▶ [Stated exercise] The listing below holds a line with "import numpy as np" and a later line with "ob = bpy.data.objects.new(name, data)". Write out those two lines and every line between them, exactly, and nothing else.

──────── Provided material ────────

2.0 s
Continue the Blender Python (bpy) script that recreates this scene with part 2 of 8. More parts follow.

────────
──────── Provided material ────────

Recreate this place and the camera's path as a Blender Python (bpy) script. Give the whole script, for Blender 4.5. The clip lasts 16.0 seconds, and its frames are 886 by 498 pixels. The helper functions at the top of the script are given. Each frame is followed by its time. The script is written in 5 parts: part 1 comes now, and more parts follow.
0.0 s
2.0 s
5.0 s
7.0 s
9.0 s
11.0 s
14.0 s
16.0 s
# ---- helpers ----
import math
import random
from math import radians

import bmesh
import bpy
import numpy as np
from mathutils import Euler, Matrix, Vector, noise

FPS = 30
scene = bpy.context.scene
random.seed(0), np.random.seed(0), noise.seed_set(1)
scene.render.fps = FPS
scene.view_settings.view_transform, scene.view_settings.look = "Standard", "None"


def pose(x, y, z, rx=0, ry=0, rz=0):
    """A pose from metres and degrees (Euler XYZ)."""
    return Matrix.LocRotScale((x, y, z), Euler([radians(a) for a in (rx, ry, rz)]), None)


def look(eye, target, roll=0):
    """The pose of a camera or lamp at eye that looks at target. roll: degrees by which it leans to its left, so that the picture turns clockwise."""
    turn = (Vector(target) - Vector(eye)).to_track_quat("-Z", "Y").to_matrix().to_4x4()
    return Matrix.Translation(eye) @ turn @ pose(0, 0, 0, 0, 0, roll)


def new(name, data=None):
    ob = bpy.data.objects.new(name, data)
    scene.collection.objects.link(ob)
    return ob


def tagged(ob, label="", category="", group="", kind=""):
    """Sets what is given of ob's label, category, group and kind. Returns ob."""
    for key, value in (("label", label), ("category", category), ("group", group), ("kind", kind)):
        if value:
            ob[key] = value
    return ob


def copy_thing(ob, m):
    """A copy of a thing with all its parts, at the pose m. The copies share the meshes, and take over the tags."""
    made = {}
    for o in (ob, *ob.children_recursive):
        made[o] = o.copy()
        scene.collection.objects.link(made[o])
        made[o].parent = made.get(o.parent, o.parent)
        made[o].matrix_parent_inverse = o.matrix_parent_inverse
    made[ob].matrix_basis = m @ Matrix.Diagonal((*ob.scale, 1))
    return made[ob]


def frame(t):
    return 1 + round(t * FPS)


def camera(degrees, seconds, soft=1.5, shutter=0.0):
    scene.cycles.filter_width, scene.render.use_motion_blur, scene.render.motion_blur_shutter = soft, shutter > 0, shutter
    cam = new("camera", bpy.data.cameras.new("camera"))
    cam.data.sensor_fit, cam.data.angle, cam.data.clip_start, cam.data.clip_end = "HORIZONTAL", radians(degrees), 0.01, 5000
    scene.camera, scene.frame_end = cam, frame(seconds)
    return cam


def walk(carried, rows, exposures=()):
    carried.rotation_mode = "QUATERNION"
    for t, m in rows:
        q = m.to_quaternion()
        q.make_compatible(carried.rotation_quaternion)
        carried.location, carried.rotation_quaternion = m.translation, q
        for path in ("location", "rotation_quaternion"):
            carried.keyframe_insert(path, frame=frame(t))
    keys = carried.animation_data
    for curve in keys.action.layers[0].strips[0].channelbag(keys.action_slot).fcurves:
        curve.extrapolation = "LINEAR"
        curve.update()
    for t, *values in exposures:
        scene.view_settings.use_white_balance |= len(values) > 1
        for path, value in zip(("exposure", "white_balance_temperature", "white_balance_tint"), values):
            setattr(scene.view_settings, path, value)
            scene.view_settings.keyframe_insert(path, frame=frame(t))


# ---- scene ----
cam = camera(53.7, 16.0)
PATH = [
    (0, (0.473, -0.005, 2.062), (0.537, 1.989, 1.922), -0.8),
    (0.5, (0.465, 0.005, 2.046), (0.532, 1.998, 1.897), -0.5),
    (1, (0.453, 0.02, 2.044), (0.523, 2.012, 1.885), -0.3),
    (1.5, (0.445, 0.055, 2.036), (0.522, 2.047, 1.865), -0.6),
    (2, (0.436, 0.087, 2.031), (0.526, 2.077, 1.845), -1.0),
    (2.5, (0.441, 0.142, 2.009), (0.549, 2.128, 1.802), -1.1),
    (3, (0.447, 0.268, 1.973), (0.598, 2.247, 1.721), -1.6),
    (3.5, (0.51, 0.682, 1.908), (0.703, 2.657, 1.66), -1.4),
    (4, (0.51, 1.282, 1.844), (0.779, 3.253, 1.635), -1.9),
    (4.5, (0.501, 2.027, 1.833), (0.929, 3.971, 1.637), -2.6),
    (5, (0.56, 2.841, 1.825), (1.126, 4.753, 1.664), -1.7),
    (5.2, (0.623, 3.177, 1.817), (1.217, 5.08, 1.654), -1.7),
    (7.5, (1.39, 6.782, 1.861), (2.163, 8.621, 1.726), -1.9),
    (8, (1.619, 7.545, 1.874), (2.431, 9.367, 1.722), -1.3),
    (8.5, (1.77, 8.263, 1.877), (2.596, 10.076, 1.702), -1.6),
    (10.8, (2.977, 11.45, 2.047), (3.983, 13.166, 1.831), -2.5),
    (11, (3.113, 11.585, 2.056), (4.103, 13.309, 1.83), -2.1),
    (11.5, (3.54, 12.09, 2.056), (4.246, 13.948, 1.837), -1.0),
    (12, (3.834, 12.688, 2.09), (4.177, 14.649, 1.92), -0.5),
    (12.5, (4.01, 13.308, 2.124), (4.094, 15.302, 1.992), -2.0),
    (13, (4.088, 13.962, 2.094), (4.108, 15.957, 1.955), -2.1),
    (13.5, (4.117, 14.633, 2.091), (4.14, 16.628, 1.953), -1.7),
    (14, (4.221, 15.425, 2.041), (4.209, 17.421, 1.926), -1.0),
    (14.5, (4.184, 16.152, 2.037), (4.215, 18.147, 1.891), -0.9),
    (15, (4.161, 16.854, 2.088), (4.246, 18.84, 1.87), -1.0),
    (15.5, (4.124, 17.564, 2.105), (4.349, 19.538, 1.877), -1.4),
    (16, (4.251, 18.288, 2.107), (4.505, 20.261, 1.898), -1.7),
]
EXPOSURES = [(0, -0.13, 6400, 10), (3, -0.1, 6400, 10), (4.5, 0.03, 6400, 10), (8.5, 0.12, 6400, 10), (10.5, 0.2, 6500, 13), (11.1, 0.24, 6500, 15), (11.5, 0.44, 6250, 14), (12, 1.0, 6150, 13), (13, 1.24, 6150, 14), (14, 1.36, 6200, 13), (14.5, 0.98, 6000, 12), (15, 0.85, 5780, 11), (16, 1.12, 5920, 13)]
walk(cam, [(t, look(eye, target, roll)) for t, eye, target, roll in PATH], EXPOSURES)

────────

▶ [Output]
import numpy as np
from mathutils import Euler, Matrix, Vector, noise

FPS = 30
scene = bpy.context.scene
random.seed(0), np.random.seed(0), noise.seed_set(1)
scene.render.fps = FPS
scene.view_settings.view_transform, scene.view_settings.look = "Standard", "None"


def pose(x, y, z, rx=0, ry=0, rz=0):
    """A pose from metres and degrees (Euler XYZ)."""
    return Matrix.LocRotScale((x, y, z), Euler([radians(a) for a in (rx, ry, rz)]), None)


def look(eye, target, roll=0):
    """The pose of a camera or lamp at eye that looks at target. roll: degrees by which it leans to its left, so that the picture turns clockwise."""
    turn = (Vector(target) - Vector(eye)).to_track_quat("-Z", "Y").to_matrix().to_4x4()
    return Matrix.Translation(eye) @ turn @ pose(0, 0, 0, 0, 0, roll)


def new(name, data=None):
    ob = bpy.data.objects.new(name, data)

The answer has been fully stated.